Sexual History Is Not Circumstantial Evidence

Sexual history apparently constitutes circumstantial evidence in a court of law. Are women now legally bound by the expectation to behave in exactly the same way with any man that they have done with any man previously in the entirety of their romantic lives?
Martin Rickett/PA Wire

On Friday afternoon, I read the eleven most infuriating words I'd seen in a long time. They were a Guardian subheading: "Judges let complainant's former partners give evidence about her sex life".

I am struggling to come to terms with the fact that such a disgusting and misogynistic ideal has emerged from a British Court.

The caption accompanied a report on the retrial of former Sheffield Wednesday footballer, Ched Evans. Evans was found guilty of the rape of a 19-year-old girl in 2012. He served two-and-a-half years of his five year sentence before his release from jail in October 2014, but was cleared of all charges on Friday. Evidence of the complainant's past relationships, including her sexual preferences - provided by her past partners - contributed to Evans' acquittal.

This is not a question of Evans' innocence or guilt - I have not followed the case in enough detail and it would be inappropriate for me to challenge the decision of a jury - but an anger with the precedent set. Sexual history apparently constitutes circumstantial evidence in a court of law.

Are women now legally bound by the expectation to behave in exactly the same way with any man that they have done with any man previously in the entirety of their romantic lives?

Imagine if I went on a date; imagine that we went out for pizza. I consented to going out for pizza, and I probably would have enjoyed the pizza.
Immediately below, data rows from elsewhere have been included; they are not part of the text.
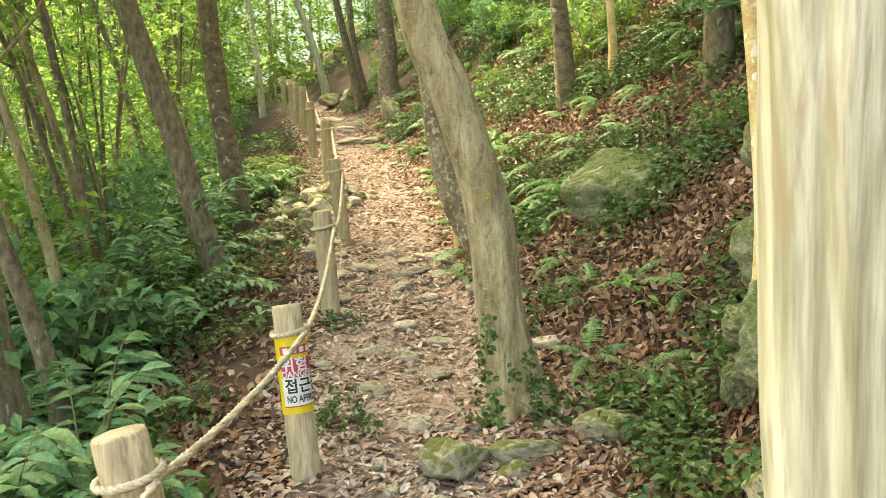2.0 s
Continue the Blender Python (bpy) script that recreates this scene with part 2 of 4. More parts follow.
def ground_z(x, y):
    """The ground's height, quickly near the path."""
    i, j = (x - GX0) / GSTEP, (y - GY0) / GSTEP
    if not (0 <= i < 258 and 0 <= j < 478):
        return ground_height(x, y)
    a, b = int(i), int(j)
    i, j = i - a, j - b
    return float((GRID[b, a] * (1 - i) + GRID[b, a + 1] * i) * (1 - j) + (GRID[b + 1, a] * (1 - i) + GRID[b + 1, a + 1] * i) * j)


def centre(y):
    return smooth_table(y, PATH_CENTRE)


def ground_normal(x, y):
    e = 0.06
    return Vector((ground_z(x - e, y) - ground_z(x + e, y), ground_z(x, y - e) - ground_z(x, y + e), 2 * e)).normalized()


# ---- building helpers ----
def mesh_of(name, verts, faces, mat, smooth=True):
    me = bpy.data.meshes.new(name)
    me.from_pydata(verts, [], faces)
    me.materials.append(mat)
    if smooth:
        me.polygons.foreach_set("use_smooth", [True] * len(me.polygons))
    me.update()
    return me


def part(name, me, parent, label=""):
    ob = new(name, me)
    ob.parent = parent
    if label:
        ob["label"] = label
    return ob


def base_at(name, p):
    e = new(name)
    e.empty_display_size = 0.1
    e.location = p
    return e


def curve_points(points, step):
    """Points along a smooth curve through the given ones, about step apart."""
    p = [Vector(q) for q in points]
    p = [p[0] * 2 - p[1]] + p + [p[-1] * 2 - p[-2]]
    out = []
    for k in range(1, len(p) - 2):
        n = max(2, int((p[k + 1] - p[k]).length / step))
        for i in range(n):
            t = i / n
            out.append(0.5 * (2 * p[k] + (p[k + 1] - p[k - 1]) * t + (2 * p[k - 1] - 5 * p[k] + 4 * p[k + 1] - p[k + 2]) * t * t + (3 * p[k] - p[k - 1] - 3 * p[k + 1] + p[k + 2]) * t ** 3))
    out.append(p[-2])
    return out


def sweep(pts, radius, sides=12, wobble=None, cap=True):
    """Vertices and faces of a tube along pts; radius(s) for s from 0 to 1; wobble(s, angle, point) scales it."""
    v, f = [], []
    side = Vector((1, 0, 0))
    n = len(pts)
    for i, p in enumerate(pts):
        d = (pts[min(i + 1, n - 1)] - pts[max(i - 1, 0)]).normalized()
        side = (side - d * side.dot(d)).normalized()
        up = d.cross(side)
        for k in range(sides):
            a = 2 * math.pi * k / sides
            r = radius(i / (n - 1)) * (wobble(i / (n - 1), a, p) if wobble else 1)
            v.append(p + (side * math.cos(a) + up * math.sin(a)) * r)
    for i in range(n - 1):
        for k in range(sides):
            a, b = i * sides + k, i * sides + (k + 1) % sides
            f.append((a, b, b + sides, a + sides))
    if cap:
        f.append(tuple(range(sides - 1, -1, -1)))
        f.append(tuple(range((n - 1) * sides, n * sides)))
    return v, f


def joined(*pieces):
    v, f = [], []
    for pv, pf in pieces:
        o = len(v)
        v += list(pv)
        f += [tuple(i + o for i in q) for q in pf]
    return v, f


def leaf_batch(name, rows, mat):
    """Many rounded, curled leaves at once; a row is place, direction, normal, length, width, curl."""
    a = np.array([(*p, *d, *n, ln, w, c) for p, d, n, ln, w, c in rows], dtype=np.float64)
    p, d, n, ln, w, c = a[:, 0:3], a[:, 3:6], a[:, 6:9], a[:, 9:10], a[:, 10:11], a[:, 11:12]
    d = d / np.maximum(np.linalg.norm(d, axis=1, keepdims=True), 1e-6)
    side = np.cross(d, n)
    side /= np.maximum(np.linalg.norm(side, axis=1, keepdims=True), 1e-6)
    up = np.cross(side, d)
    v = np.empty((len(a), 8, 3))
    v[:, 0], v[:, 7] = p, p + d * ln - up * ln * c
    for k, t, h in ((1, 0.3, 0.47), (4, 0.68, 0.38)):
        m = p + d * ln * t - up * ln * c * t * t
        v[:, k], v[:, k + 1], v[:, k + 2] = m + side * w * h + up * w * 0.22, m, m - side * w * h * 0.92 + up * w * 0.26
    tri = np.array([(0, 2, 1), (0, 3, 2), (1, 2, 5), (1, 5, 4), (2, 3, 6), (2, 6, 5), (4, 5, 7), (5, 6, 7)])
    f = (np.arange(len(a))[:, None, None] * 8 + tri[None]).reshape(-1)
    me = bpy.data.meshes.new(name)
    me.vertices.add(len(a) * 8)
    me.vertices.foreach_set("co", v.reshape(-1))
    me.loops.add(len(f))
    me.loops.foreach_set("vertex_index", f.astype(np.int32))
    me.polygons.add(len(f) // 3)
    me.polygons.foreach_set("loop_start", np.arange(0, len(f), 3, dtype=np.int32))
    me.materials.append(mat)
    me.update(calc_edges=True)
    return me


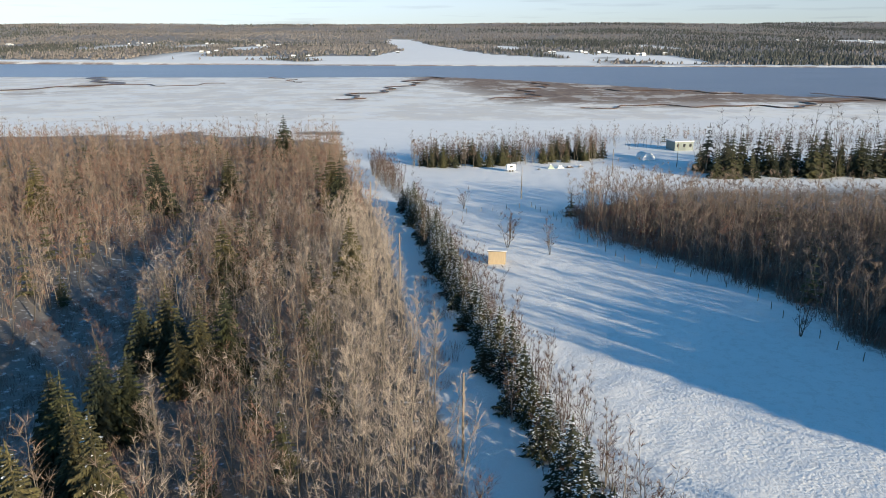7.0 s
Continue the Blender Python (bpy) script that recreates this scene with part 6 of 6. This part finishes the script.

Two weeks later, I go out with another guy. He fancies going for pizza, but this time I don't.

"But your ex told me that you like pizza", he says. "Yeah", I reply, "on that date we both wanted pizza, but I'm not feeling so keen today".

Does he now have permission to slam a pizza in my face?

No, of course not, one would presume. But now, would my previous pizza-receptive behaviours be enough for him to justify the tomato and cheese based slap, regardless of my thoughts and preferences on that day?

Sexual consent - one of the simplest legal practises - has been entirely undermined by this one criminal case. An unquantifiable third-party is now apparently involved with every consent discussion; that third-party being every single person with whom the accuser has ever had sex.

The right of refusal has been removed, and replaced with another equally simple, but far more horrifying concept. If a person has certain romantic preferences, or certain personality traits or habits, if they have previously done certain things with certain people, then it is okay to assume an automatic consent.

Some people are asking for it. Some people just do not mean 'no'.

Only 15-20% of the 97,000 rape or sexual assault incidents committed every year are ever reported to the authorities, and on average, only 5.7% of these reports result in a criminal conviction. It is easy to see why victims are so reluctant to trust the justice process when fingers of blame are so easily returned back towards the victims and accusers.

Just imagine the conversations that anyone brave enough to report could look forward to.

"Had you had a drink?"

"Were you wearing a short skirt?"

The personal, intrusive enquiries could continue endlessly, and any 'wrong' answer could seemingly render any accusations pointless:

"Yeah, but, who else have you slept with?"

"How long was it before you got naked?"

"Well, what exactly was it that you did with your ex-partner?"

I, for one, am not sure that I could ever face the humiliation.